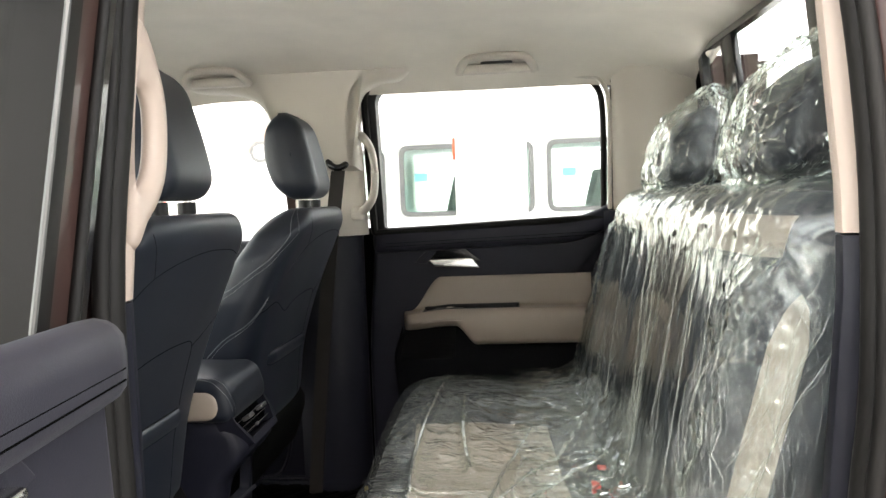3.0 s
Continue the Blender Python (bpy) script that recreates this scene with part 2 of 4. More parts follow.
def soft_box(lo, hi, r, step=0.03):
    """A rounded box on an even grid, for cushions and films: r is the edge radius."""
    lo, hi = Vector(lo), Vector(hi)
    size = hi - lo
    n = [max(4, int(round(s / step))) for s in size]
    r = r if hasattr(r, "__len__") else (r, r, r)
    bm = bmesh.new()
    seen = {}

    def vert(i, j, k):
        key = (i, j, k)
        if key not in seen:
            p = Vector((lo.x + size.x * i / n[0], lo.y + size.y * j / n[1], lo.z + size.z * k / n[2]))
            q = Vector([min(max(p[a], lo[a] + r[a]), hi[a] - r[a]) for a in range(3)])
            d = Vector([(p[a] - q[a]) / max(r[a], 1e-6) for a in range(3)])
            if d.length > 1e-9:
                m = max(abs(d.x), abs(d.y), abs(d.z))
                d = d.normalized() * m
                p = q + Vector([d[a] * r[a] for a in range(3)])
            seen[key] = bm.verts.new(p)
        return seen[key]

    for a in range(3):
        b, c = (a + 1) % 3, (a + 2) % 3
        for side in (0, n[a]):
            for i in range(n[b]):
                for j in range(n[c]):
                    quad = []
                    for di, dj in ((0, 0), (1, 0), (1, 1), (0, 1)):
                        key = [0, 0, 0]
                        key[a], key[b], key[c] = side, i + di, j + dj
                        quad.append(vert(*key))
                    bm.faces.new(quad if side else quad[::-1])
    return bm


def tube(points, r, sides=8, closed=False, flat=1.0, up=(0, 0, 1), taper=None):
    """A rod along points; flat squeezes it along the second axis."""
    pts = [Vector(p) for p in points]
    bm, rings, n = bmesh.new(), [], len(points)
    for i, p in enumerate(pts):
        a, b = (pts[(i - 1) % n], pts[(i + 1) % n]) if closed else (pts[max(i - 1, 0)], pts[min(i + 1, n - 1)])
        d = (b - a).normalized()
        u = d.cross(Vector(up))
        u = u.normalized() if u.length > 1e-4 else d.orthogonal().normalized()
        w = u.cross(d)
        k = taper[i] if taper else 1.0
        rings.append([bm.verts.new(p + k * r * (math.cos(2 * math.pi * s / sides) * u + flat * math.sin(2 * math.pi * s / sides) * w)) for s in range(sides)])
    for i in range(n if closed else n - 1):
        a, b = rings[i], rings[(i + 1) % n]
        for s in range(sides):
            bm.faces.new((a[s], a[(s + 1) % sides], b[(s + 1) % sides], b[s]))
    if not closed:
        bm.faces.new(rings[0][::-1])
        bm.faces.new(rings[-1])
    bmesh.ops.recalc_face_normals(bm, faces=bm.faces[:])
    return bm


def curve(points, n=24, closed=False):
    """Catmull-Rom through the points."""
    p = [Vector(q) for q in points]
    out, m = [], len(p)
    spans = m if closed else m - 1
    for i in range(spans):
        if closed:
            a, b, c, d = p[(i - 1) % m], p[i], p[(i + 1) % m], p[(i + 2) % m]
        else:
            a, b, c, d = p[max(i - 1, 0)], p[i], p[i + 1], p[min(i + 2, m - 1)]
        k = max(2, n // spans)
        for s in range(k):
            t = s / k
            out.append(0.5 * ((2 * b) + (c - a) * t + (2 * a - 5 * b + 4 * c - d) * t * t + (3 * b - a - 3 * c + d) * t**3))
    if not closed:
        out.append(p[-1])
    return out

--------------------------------

[Exercise task] Repeat the data exactly, without the pictures.

[Right answer]
3.0 s
Continue the Blender Python (bpy) script that recreates this scene with part 2 of 4. More parts follow.
def soft_box(lo, hi, r, step=0.03):
    """A rounded box on an even grid, for cushions and films: r is the edge radius."""
    lo, hi = Vector(lo), Vector(hi)
    size = hi - lo
    n = [max(4, int(round(s / step))) for s in size]
    r = r if hasattr(r, "__len__") else (r, r, r)
    bm = bmesh.new()
    seen = {}

    def vert(i, j, k):
        key = (i, j, k)
        if key not in seen:
            p = Vector((lo.x + size.x * i / n[0], lo.y + size.y * j / n[1], lo.z + size.z * k / n[2]))
            q = Vector([min(max(p[a], lo[a] + r[a]), hi[a] - r[a]) for a in range(3)])
            d = Vector([(p[a] - q[a]) / max(r[a], 1e-6) for a in range(3)])
            if d.length > 1e-9:
                m = max(abs(d.x), abs(d.y), abs(d.z))
                d = d.normalized() * m
                p = q + Vector([d[a] * r[a] for a in range(3)])
            seen[key] = bm.verts.new(p)
        return seen[key]

    for a in range(3):
        b, c = (a + 1) % 3, (a + 2) % 3
        for side in (0, n[a]):
            for i in range(n[b]):
                for j in range(n[c]):
                    quad = []
                    for di, dj in ((0, 0), (1, 0), (1, 1), (0, 1)):
                        key = [0, 0, 0]
                        key[a], key[b], key[c] = side, i + di, j + dj
                        quad.append(vert(*key))
                    bm.faces.new(quad if side else quad[::-1])
    return bm


def tube(points, r, sides=8, closed=False, flat=1.0, up=(0, 0, 1), taper=None):
    """A rod along points; flat squeezes it along the second axis."""
    pts = [Vector(p) for p in points]
    bm, rings, n = bmesh.new(), [], len(points)
    for i, p in enumerate(pts):
        a, b = (pts[(i - 1) % n], pts[(i + 1) % n]) if closed else (pts[max(i - 1, 0)], pts[min(i + 1, n - 1)])
        d = (b - a).normalized()
        u = d.cross(Vector(up))
        u = u.normalized() if u.length > 1e-4 else d.orthogonal().normalized()
        w = u.cross(d)
        k = taper[i] if taper else 1.0
        rings.append([bm.verts.new(p + k * r * (math.cos(2 * math.pi * s / sides) * u + flat * math.sin(2 * math.pi * s / sides) * w)) for s in range(sides)])
    for i in range(n if closed else n - 1):
        a, b = rings[i], rings[(i + 1) % n]
        for s in range(sides):
            bm.faces.new((a[s], a[(s + 1) % sides], b[(s + 1) % sides], b[s]))
    if not closed:
        bm.faces.new(rings[0][::-1])
        bm.faces.new(rings[-1])
    bmesh.ops.recalc_face_normals(bm, faces=bm.faces[:])
    return bm


def curve(points, n=24, closed=False):
    """Catmull-Rom through the points."""
    p = [Vector(q) for q in points]
    out, m = [], len(p)
    spans = m if closed else m - 1
    for i in range(spans):
        if closed:
            a, b, c, d = p[(i - 1) % m], p[i], p[(i + 1) % m], p[(i + 2) % m]
        else:
            a, b, c, d = p[max(i - 1, 0)], p[i], p[i + 1], p[min(i + 2, m - 1)]
        k = max(2, n // spans)
        for s in range(k):
            t = s / k
            out.append(0.5 * ((2 * b) + (c - a) * t + (2 * a - 5 * b + 4 * c - d) * t * t + (3 * b - a - 3 * c + d) * t**3))
    if not closed:
        out.append(p[-1])
    return out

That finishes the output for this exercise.